Monday, December 17, 2018

How Student Loans Are Upending U.K.’s Budget Math

U.K. Treasury chief Philip Hammond’s Brexit budgeting has been scrambled by an accounting change.

Britain’s Office for National Statistics ruled Monday that loans to college students should no longer be wholly classified in the public finances as financial assets. That’s because a big chunk never get repaid, usually because graduates aren’t earning enough to meet an income threshold for making repayments.

Instead, the statistics office said that part of the debt owed by students should be classified as government spending, since under European accounting rules it can’t be called a loan if it won’t be paid back.

The change, due to be implemented in September next year, comes after British lawmakers voiced concern that current procedures flattered the government books. Latest official projections suggest only 38% of the money lent to full-time students and the interest due will be repaid in full, but the current rules mean the government doesn’t have to recognize its losses for decades.

The shift is bad news for Mr. Hammond, the chancellor of the Exchequer, and his budget math. The Office for Budget Responsibility, the U.K.’s fiscal watchdog, estimates the accounting tweak would add £12 billion ($24 billion) to the U.K. budget deficit in the current fiscal year through March 2019.

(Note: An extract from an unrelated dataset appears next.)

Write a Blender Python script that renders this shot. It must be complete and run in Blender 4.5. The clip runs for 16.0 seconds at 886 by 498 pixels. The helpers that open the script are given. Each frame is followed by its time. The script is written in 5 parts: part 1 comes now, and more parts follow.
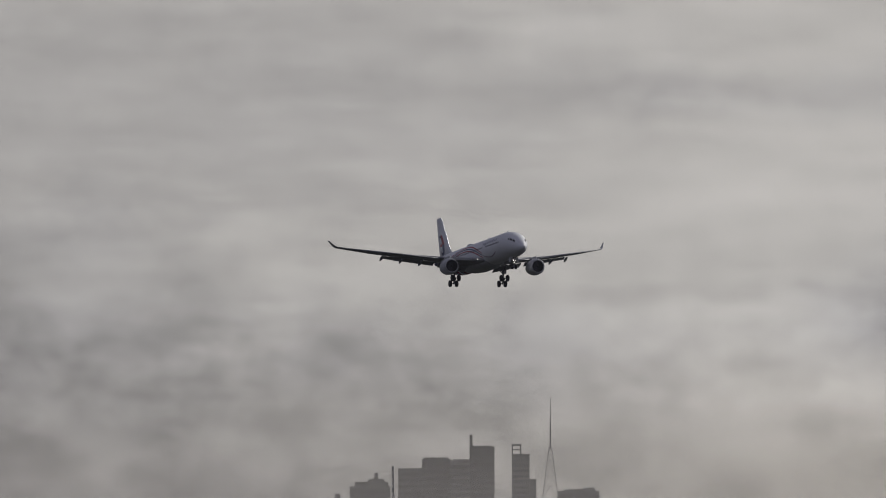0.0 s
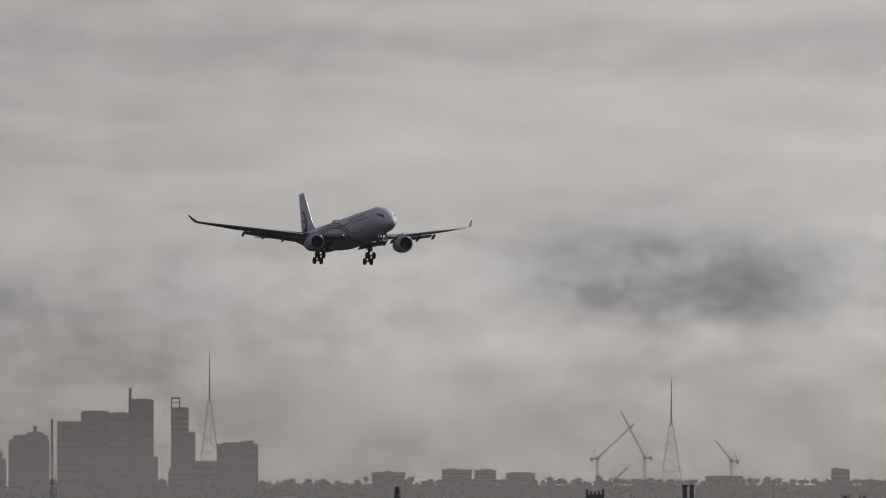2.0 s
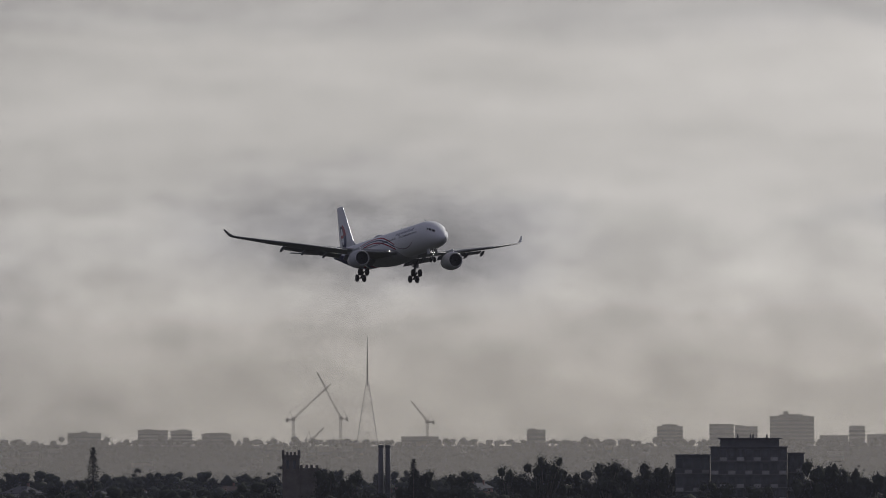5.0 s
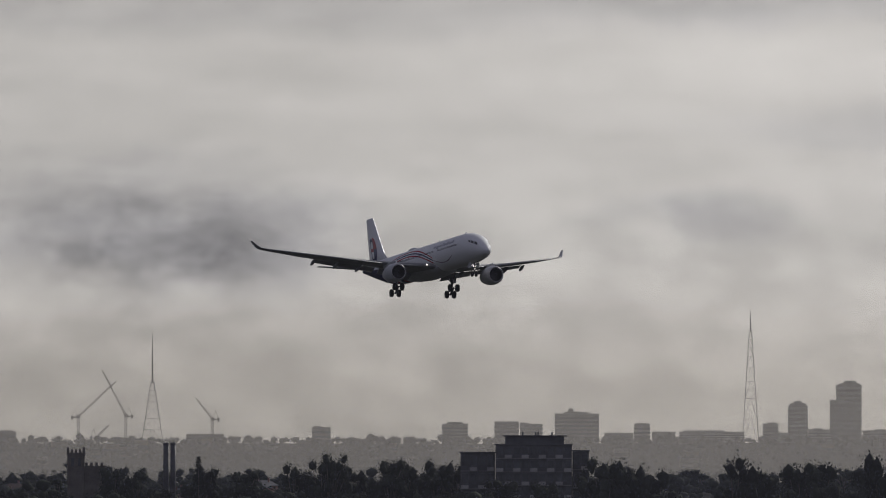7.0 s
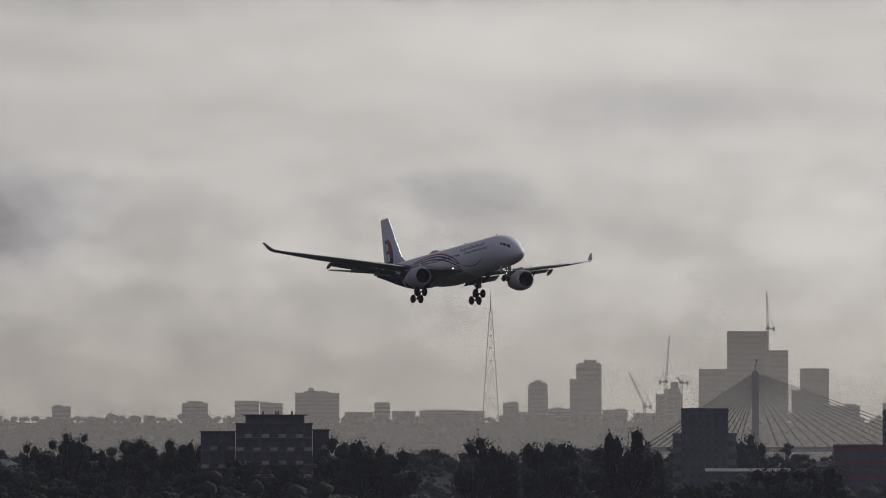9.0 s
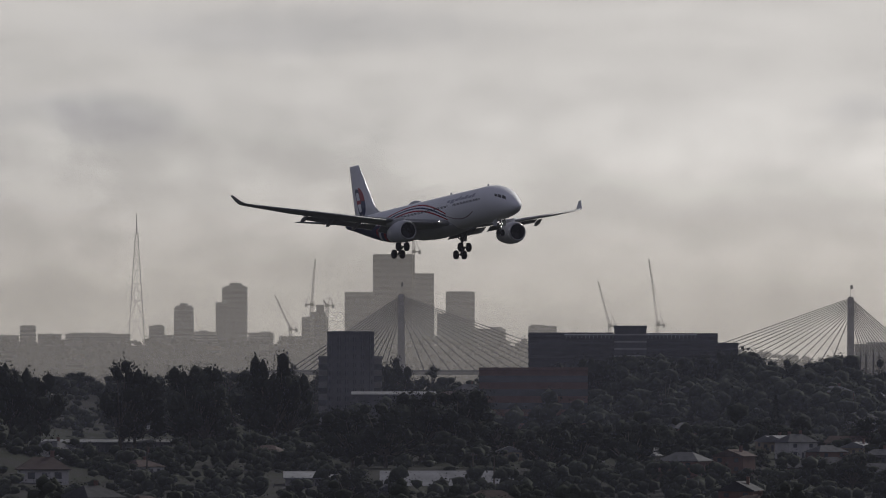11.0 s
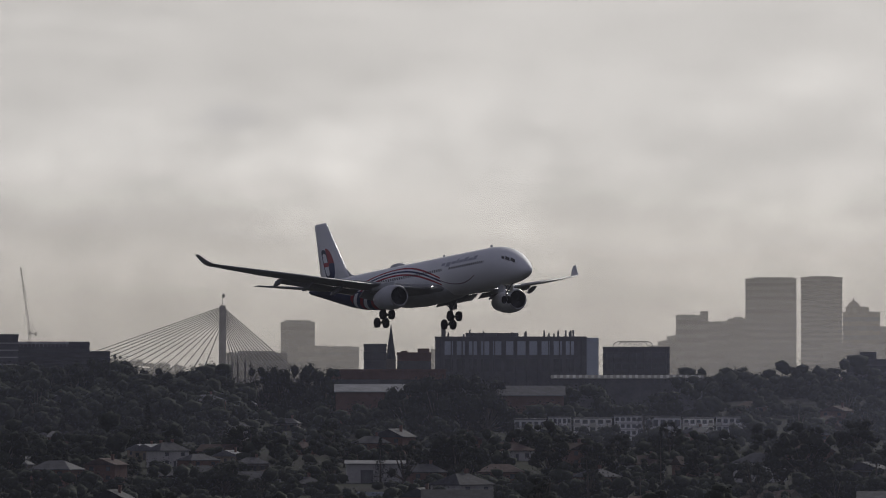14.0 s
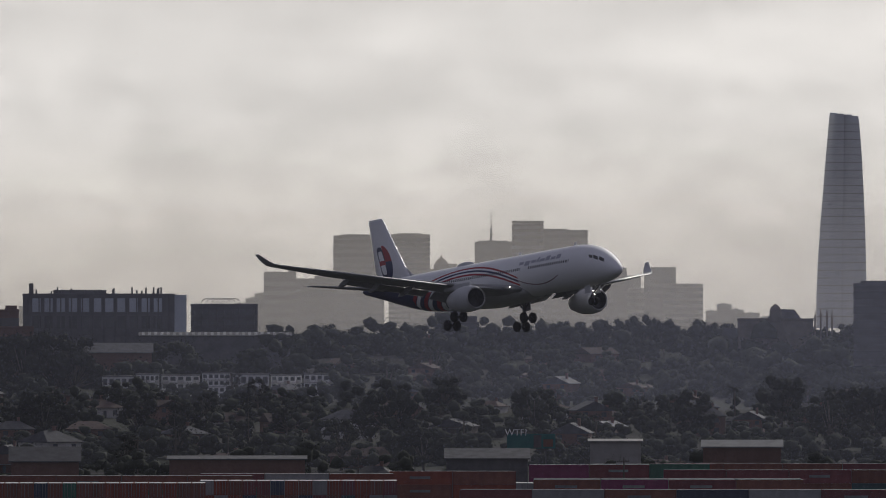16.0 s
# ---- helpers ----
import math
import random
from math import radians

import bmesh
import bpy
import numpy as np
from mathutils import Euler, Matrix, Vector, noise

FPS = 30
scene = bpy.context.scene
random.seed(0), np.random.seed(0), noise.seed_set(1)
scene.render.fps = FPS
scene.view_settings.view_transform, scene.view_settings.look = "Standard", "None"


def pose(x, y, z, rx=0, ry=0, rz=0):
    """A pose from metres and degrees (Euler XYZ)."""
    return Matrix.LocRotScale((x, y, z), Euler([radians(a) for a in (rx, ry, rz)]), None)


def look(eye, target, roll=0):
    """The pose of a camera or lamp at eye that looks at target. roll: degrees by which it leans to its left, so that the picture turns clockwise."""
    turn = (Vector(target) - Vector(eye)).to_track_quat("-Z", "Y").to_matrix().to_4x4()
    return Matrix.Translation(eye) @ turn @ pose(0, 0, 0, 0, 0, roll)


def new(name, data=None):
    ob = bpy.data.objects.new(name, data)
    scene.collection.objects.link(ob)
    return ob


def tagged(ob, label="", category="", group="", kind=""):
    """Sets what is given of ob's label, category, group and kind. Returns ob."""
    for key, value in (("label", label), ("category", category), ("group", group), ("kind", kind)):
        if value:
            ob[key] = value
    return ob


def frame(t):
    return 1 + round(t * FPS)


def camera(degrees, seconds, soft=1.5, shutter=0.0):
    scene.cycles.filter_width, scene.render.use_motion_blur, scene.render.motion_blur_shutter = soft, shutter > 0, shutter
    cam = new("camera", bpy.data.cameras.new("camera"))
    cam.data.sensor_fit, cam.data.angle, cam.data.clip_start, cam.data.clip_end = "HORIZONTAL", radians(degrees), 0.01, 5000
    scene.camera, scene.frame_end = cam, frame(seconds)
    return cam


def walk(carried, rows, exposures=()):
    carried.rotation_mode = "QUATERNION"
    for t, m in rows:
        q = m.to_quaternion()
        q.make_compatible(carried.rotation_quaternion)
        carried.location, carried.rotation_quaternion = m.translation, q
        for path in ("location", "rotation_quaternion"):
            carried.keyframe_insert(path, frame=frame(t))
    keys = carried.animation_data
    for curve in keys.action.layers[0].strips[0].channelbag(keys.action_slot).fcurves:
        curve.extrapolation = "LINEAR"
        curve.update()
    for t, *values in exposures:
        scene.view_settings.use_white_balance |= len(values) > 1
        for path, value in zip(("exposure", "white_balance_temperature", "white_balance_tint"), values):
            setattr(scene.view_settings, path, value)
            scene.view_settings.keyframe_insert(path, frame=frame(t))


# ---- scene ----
# Bearings and heights are given in fine angle steps (16500 to the radian): bearing 2000 is north (+y),
# height 0 is the level of the lens.
STEP = 16500.0
EYE = Vector((0, 0, 36))


def spot(a, v, r):
    """The point at bearing a and height v, r metres away over the ground."""
    az = (a - 2000) / STEP
    return Vector((r * math.sin(az), r * math.cos(az), EYE.z + v * r / STEP))


cam = camera(5.44, 16.0, 1.05)
walk(cam, [(t, look(EYE, spot(a, v, 1000))) for t, a, v in (
    (0, -1007, 551), (0.5, -844, 530), (1, -660, 471), (1.5, -498, 490), (2, -404, 468), (2.5, -389, 482),
    (3, -354, 509), (3.5, -251, 457), (4, -83, 428), (4.2, -32, 416), (6.3, 351, 393), (6.5, 386, 397),
    (7, 514, 394), (7.5, 640, 381), (8, 756, 382), (8.5, 854, 379), (10.8, 1537, 224), (11, 1600, 221),
    (11.5, 1794, 219), (12, 2065, 213), (12.5, 2215, 211), (13, 2358, 221), (13.5, 2511, 230),
    (14, 2711, 236), (14.5, 2843, 241), (15, 3010, 223), (15.5, 3227, 186), (16, 3440, 160))],
     exposures=((0, 0.0), (12, 0.0), (14.4, -0.1), (15.1, -0.14), (16, 0.1)))

# ---- world and sun: a bright overcast morning, light from the north-east, behind the city
world = bpy.data.worlds.new("overcast_sky")
scene.world = world
world.use_nodes = True
wn = world.node_tree
wn.nodes.clear()
sky = wn.nodes.new("ShaderNodeTexSky")
sky.sky_type, sky.sun_disc = "NISHITA", False
sky.sun_elevation, sky.sun_rotation = radians(26), radians(28)
grey = wn.nodes.new("ShaderNodeMixRGB")
grey.inputs[0].default_value = 0.95
grey.inputs[2].default_value = (1.6, 1.58, 2.05, 1)
bg = wn.nodes.new("ShaderNodeBackground")
bg.inputs[1].default_value = 0.1
wout = wn.nodes.new("ShaderNodeOutputWorld")
wn.links.new(sky.outputs[0], grey.inputs[1])
wn.links.new(grey.outputs[0], bg.inputs[0])
wn.links.new(bg.outputs[0], wout.inputs[0])
sun = new("sun", bpy.data.lights.new("sun", "SUN"))
sun.data.energy, sun.data.angle, sun.data.color = 2.4, radians(14), (1, 0.97, 0.92)
sun.matrix_world = look((0, 0, 0), (-math.sin(radians(28)) * 0.899, -math.cos(radians(28)) * 0.899, -0.438))


# ---- node helpers and materials
class Tree:
    """Short-hand for one node tree."""

    def __init__(self, name):
        self.mat = bpy.data.materials.new(name)
        self.mat.use_nodes = True
        self.t = self.mat.node_tree
        self.t.nodes.clear()
        self.out = self.t.nodes.new("ShaderNodeOutputMaterial")

    def put(self, socket, value):
        if isinstance(value, bpy.types.NodeSocket):
            self.t.links.new(value, socket)
        elif isinstance(value, tuple) and len(value) == 3 and socket.type == "RGBA":
            socket.default_value = (*value, 1)
        else:
            socket.default_value = value

    def node(self, kind, out=0, **ins):
        n = self.t.nodes.new(kind)
        for k, v in ins.items():
            self.put(n.inputs[int(k[1:]) if k[0] == "i" and k[1:].isdigit() else k.replace("_", " ")], v)
        return n.outputs[out]

    def math(self, op, a, b=0.0, c=0.0):
        n = self.t.nodes.new("ShaderNodeMath")
        n.operation = op
        for i, v in enumerate((a, b, c)):
            self.put(n.inputs[i], v)
        return n.outputs[0]

    def mix(self, f, a, b):
        return self.node("ShaderNodeMixRGB", i0=f, i1=a, i2=b)

    def coord(self, which="Object"):
        n = self.t.nodes.new("ShaderNodeTexCoord")
        return n.outputs[which]

    def xyz(self, v):
        n = self.t.nodes.new("ShaderNodeSeparateXYZ")
        self.put(n.inputs[0], v)
        return n.outputs

    def noise(self, vec, scale, detail=4.0, rough=0.55):
        return self.node("ShaderNodeTexNoise", Vector=vec, Scale=scale, Detail=detail, Roughness=rough)

    def ramp(self, v, lo, hi):
        n = self.t.nodes.new("ShaderNodeMapRange")
        n.interpolation_type = "SMOOTHSTEP"
        for k, val in (("Value", v), ("From Min", lo), ("From Max", hi)):
            self.put(n.inputs[k], val)
        return n.outputs[0]

    def random(self):
        return self.t.nodes.new("ShaderNodeObjectInfo").outputs["Random"]

    def surface(self, colour, rough=0.7, metal=0.0, bump=None, dist=0.05, spec=0.4):
        b = self.t.nodes.new("ShaderNodeBsdfPrincipled")
        self.put(b.inputs["Base Color"], colour)
        self.put(b.inputs["Roughness"], rough)
        self.put(b.inputs["Metallic"], metal)
        self.put(b.inputs["Specular IOR Level"], spec)
        if bump is not None:
            self.put(b.inputs["Normal"], self.node("ShaderNodeBump", Height=bump, Distance=dist, Strength=0.6))
        self.t.links.new(b.outputs[0], self.out.inputs[0])
        return self.mat


def rough_mat(name, dark, light, scale=0.4, rough=0.75, metal=0.0, vary=0.25, fine=6.0, relief=0.04, spec=0.15):
    """Two-scale mottled surface, each object a little lighter or darker."""
    m = Tree(name)
    c = m.coord()
    big, small = m.noise(c, scale, 5), m.noise(c, scale * fine, 6, 0.65)
    f = m.math("ADD", m.math("MULTIPLY", big, 0.6), m.math("MULTIPLY", small, 0.4))
    col = m.mix(m.ramp(f, 0.3, 0.7), dark, light)
    if vary:
        k = m.math("ADD", m.math("MULTIPLY", m.random(), vary), 1 - vary / 2)
        mul = m.t.nodes.new("ShaderNodeMixRGB")
        mul.blend_type = "MULTIPLY"
        mul.inputs[0].default_value = 1
        m.t.links.new(col, mul.inputs[1])
        m.t.links.new(m.node("ShaderNodeCombineColor", i0=k, i1=k, i2=k), mul.inputs[2])
        col = mul.outputs[0]
    return m.surface(col, m.math("ADD", m.math("MULTIPLY", small, 0.2), rough - 0.1), metal, small, relief, spec)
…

The Resolution Foundation, a nonpartisan think tank focused on living standards, calculates that over the five fiscal years through March 2023, the cost would be £72 billion.

Here’s the thing: Mr. Hammond in October penciled in an extra £55.3 billion of spending over the same five-year period, mostly on the U.K.’s beloved National Health Service, spurred by rosier forecasts for the public finances. So the £72 billion blowout means he’ll have to swallow fatter deficits in the coming years, or plug the gap by raising taxes or reconsidering his spending plans.

The change represents an extra headache for the Treasury because of Brexit. Mr. Hammond had been trying to keep borrowing down to give the Treasury space to juice the economy should the U.K. economy face disruption from an abrupt and messy break from the European Union in March—a real possibility as Parliament remains split over whether to accept the terms of a withdrawal package Prime Minister Theresa May negotiated with Brussels. The accounting change means he risks running up against self-imposed borrowing limits sooner than he might have hoped.

In response, the Treasury said the ONS decision is a technical one that won’t affect students. “Our balanced approach is getting debt falling while supporting our public services, keeping taxes low, and investing in Britain’s future,” a spokeswoman said.